- _Exercise prompt_:
Reproduce only the lines of the material below that start at the line containing "q = m.to_quaternion()" and stop at the line containing "keys = carried.animation_data". Keep both end lines.

= = = = = = =

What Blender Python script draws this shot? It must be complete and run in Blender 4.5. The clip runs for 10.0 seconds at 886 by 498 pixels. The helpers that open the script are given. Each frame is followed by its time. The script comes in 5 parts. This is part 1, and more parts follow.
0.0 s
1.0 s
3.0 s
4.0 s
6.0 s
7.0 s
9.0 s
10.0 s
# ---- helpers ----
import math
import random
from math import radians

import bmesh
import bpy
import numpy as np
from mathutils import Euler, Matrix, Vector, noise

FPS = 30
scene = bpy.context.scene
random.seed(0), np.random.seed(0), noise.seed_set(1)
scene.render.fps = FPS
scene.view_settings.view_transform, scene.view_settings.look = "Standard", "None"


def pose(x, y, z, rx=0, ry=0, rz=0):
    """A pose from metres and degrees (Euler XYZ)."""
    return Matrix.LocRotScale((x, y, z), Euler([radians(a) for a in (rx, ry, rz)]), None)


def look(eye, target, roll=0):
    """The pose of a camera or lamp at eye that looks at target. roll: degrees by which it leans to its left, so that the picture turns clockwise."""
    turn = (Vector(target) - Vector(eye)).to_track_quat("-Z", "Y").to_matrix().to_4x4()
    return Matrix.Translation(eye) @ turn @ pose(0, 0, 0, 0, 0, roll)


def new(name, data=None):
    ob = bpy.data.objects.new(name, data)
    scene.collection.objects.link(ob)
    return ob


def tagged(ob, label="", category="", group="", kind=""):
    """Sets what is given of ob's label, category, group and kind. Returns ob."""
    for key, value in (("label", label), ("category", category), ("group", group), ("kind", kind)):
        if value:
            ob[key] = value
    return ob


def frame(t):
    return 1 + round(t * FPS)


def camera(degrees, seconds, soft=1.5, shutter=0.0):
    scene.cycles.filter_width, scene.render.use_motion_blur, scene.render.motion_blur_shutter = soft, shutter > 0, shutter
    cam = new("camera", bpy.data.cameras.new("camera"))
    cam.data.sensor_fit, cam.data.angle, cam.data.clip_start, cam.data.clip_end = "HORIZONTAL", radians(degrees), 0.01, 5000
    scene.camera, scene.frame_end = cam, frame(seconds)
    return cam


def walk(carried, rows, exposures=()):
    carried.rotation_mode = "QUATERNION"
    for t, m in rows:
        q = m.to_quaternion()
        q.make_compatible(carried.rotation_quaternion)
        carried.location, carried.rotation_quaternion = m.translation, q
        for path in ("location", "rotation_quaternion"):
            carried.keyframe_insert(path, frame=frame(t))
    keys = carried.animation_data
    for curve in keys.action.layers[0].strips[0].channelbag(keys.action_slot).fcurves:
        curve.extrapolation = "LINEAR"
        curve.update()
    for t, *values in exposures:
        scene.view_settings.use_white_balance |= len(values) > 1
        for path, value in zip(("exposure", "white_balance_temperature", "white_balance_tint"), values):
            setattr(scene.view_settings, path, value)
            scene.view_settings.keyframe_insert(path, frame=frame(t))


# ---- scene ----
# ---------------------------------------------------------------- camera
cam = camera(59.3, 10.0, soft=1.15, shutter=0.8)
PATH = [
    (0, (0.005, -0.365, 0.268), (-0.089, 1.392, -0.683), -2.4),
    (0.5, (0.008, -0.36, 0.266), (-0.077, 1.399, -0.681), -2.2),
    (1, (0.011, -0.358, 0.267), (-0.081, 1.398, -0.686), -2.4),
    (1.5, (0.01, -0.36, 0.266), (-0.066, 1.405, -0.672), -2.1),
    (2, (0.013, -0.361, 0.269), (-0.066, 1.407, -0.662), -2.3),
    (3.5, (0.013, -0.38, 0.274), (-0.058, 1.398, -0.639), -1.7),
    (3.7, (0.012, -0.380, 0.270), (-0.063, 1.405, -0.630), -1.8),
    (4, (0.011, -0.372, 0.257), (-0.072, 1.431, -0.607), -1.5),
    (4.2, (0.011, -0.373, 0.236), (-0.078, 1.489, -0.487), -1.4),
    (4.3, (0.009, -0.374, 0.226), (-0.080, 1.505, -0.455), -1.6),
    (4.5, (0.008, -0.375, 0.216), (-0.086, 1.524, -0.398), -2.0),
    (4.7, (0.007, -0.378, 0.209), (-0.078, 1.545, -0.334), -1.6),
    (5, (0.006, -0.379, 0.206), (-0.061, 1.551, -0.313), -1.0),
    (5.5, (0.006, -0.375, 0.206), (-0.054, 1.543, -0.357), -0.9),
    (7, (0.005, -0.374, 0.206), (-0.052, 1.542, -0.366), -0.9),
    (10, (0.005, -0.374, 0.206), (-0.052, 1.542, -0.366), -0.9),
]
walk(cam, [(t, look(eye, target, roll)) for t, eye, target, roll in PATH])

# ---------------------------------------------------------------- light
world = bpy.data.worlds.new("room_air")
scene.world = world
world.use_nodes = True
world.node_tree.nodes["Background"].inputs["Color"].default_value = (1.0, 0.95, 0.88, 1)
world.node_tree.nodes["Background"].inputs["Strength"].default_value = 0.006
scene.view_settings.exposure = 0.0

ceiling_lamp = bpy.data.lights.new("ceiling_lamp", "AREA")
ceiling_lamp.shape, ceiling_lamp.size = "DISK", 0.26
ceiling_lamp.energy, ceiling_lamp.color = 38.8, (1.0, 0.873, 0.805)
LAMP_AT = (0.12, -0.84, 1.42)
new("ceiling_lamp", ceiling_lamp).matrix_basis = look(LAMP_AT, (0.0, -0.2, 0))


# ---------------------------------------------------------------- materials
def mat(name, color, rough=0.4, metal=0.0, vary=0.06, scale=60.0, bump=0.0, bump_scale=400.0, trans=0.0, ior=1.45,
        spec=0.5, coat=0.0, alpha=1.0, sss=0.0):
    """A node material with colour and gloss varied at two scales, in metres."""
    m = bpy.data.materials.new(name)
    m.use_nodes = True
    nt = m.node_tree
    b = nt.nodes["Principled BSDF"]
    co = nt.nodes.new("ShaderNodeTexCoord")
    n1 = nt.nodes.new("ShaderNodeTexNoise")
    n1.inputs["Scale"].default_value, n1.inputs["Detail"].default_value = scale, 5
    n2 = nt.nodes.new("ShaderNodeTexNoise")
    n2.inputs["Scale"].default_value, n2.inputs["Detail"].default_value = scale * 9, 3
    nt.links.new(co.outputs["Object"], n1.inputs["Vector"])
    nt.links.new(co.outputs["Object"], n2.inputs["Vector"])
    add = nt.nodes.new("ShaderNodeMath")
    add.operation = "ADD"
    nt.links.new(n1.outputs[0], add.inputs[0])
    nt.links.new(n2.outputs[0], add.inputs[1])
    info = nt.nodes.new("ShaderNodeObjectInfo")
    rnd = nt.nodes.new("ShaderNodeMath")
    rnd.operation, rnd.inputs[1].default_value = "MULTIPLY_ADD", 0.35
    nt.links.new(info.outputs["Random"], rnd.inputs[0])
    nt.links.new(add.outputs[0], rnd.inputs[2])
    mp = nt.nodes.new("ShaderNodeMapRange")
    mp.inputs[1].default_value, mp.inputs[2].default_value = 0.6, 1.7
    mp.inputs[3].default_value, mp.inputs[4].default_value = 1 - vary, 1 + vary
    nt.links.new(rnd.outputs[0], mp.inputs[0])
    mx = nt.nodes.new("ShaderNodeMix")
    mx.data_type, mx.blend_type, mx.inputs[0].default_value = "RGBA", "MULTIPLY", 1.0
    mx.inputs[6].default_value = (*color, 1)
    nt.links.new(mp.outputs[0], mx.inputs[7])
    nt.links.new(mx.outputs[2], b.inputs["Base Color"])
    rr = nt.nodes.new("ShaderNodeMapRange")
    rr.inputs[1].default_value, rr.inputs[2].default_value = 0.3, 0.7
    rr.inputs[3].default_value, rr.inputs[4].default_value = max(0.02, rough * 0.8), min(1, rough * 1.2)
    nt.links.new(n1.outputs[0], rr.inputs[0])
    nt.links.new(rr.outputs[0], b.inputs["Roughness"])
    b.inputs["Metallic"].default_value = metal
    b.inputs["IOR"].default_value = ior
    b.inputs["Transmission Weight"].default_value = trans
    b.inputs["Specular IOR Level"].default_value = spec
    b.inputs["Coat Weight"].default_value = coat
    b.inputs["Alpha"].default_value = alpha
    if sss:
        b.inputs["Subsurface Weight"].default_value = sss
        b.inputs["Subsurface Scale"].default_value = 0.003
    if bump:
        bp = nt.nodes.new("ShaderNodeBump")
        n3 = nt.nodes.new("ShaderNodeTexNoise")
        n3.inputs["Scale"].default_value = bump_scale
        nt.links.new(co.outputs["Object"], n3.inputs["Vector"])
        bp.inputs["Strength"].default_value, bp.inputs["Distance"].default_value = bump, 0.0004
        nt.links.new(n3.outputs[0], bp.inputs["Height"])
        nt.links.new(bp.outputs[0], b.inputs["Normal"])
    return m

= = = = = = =

- _Exercise answer_:
        q = m.to_quaternion()
        q.make_compatible(carried.rotation_quaternion)
        carried.location, carried.rotation_quaternion = m.translation, q
        for path in ("location", "rotation_quaternion"):
            carried.keyframe_insert(path, frame=frame(t))
    keys = carried.animation_data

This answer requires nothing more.